We believe that our cash flow from operations and available borrowings under our bank credit facilities will be sufficient to fund our operations and future growth as contemplated under our current business plan. However, if our plans or assumptions change or if our assumptions prove to be inaccurate, we may be required to seek additional capital. We cannot provide any assurance that we will be able to obtain such capital, or if such capital is available, that we will be able to obtain it on terms acceptable to us.
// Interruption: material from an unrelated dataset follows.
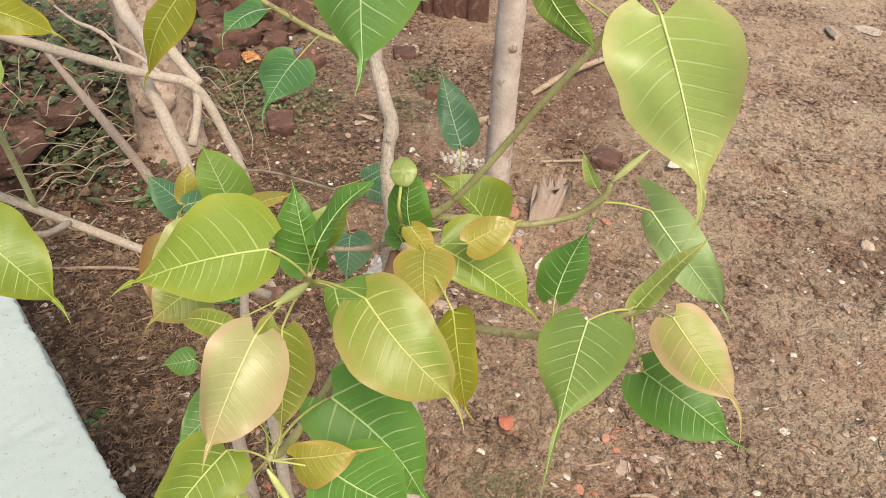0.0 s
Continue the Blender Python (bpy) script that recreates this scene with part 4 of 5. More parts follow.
bud(TREE, (-0.024, 0.563, 1.496), (-0.056, 0.566, 1.500), 0.0021)
bud(TREE, (0.200, 0.491, 1.551), (0.217, 0.488, 1.620), 0.0026)
bud(TREE, (0.214, 0.552, 1.405), (0.232, 0.553, 1.432), 0.0029)
leaf('fresh', (0.2060, 0.5530, 1.3990), (0.1940, 0.5560, 1.4210), (-0.30, -0.80, 0.52), 0.0042, 0.0045, node_at=(0.2115, 0.5530, 1.3930), fold=0.4, lobes=0.02)
bud(TREE, (0.098, 0.482, 1.402), (0.122, 0.474, 1.412), 0.0018)
bud(TREE, (0.076, 0.388, 1.442), (0.081, 0.341, 1.476), 0.0026)
bud(TREE, (0.068, 0.337, 1.370), (0.081, 0.333, 1.345), 0.0022)


def curled_leaf(at, radius):
    """A new leaf still puckered into a small ball."""
    at = Vector(at)
    bm = bmesh.new()
    uvs = bm.loops.layers.uv.new("UVMap")
    rings = []
    face = Vector((0.0, -0.62, 0.78)).normalized()
    side = Vector((1, 0, 0))
    upw = face.cross(side)
    for i in range(13):
        t = i / 12
        ring = []
        for k in range(20):
            a = 2 * math.pi * k / 20
            r = math.sin(min(1.0, t * 1.15) * 1.57) if t < 0.87 else 1.0 - 0.5 * (t - 0.87) / 0.13
            deep = 0.24 * math.cos(t * 1.75) + 0.05 * math.sin(a * 7 + t * 9) * math.sin(t * 3.14)
            r = radius * (0.03 + 0.97 * r) * (1 + 0.07 * math.cos(a * 2 + 0.6) + 0.03 * math.sin(a * 5))
            ring.append(bm.verts.new(at + side * math.cos(a) * r * 0.86 + upw * math.sin(a) * r * 1.08 + face * radius * deep))
        rings.append(ring)
    for i in range(12):
        for k in range(20):
            f = bm.faces.new((rings[i][k], rings[i][(k + 1) % 20], rings[i + 1][(k + 1) % 20], rings[i + 1][k]))
            for loop in f.loops:
                loop[uvs].uv = (0.5 + 0.5 * i / 12 * math.sin(k * 0.314), 0.5 + 0.45 * i / 12 * math.cos(k * 0.314))
    ob = part("leaf", bm, LEAF['fresh'], TREE, "small pale new leaf puckered into a ball")
    part("leaf_stalk", tube([(*(at - upw * radius), 0.0009), (*(at - upw * radius * 2.2 - face * 0.004), 0.0010), (0.098, 0.482, 1.402, 0.0011)], 6), STALK, ob)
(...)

Critical Accounting Policies

In March 2008, the Financial Accounting Standard Board (the "FASB") issued SFAS No. 161, "Disclosures about Derivative Instruments and Hedging Activities - An Amendment of FASB Statement No. 133" ("SFAS 161"). This standard applies to derivative instruments, nonderivative instruments that are designated and qualify as hedging instruments and related hedged items accounted for under SFAS
133. SFAS 161 does not change the accounting for derivatives and hedging activities, but requires enhanced disclosures concerning the effect on the financial statements from their use. Adoption of the provisions of SFAS 161 effective January 1, 2009 did not have a significant impact on our financial statements.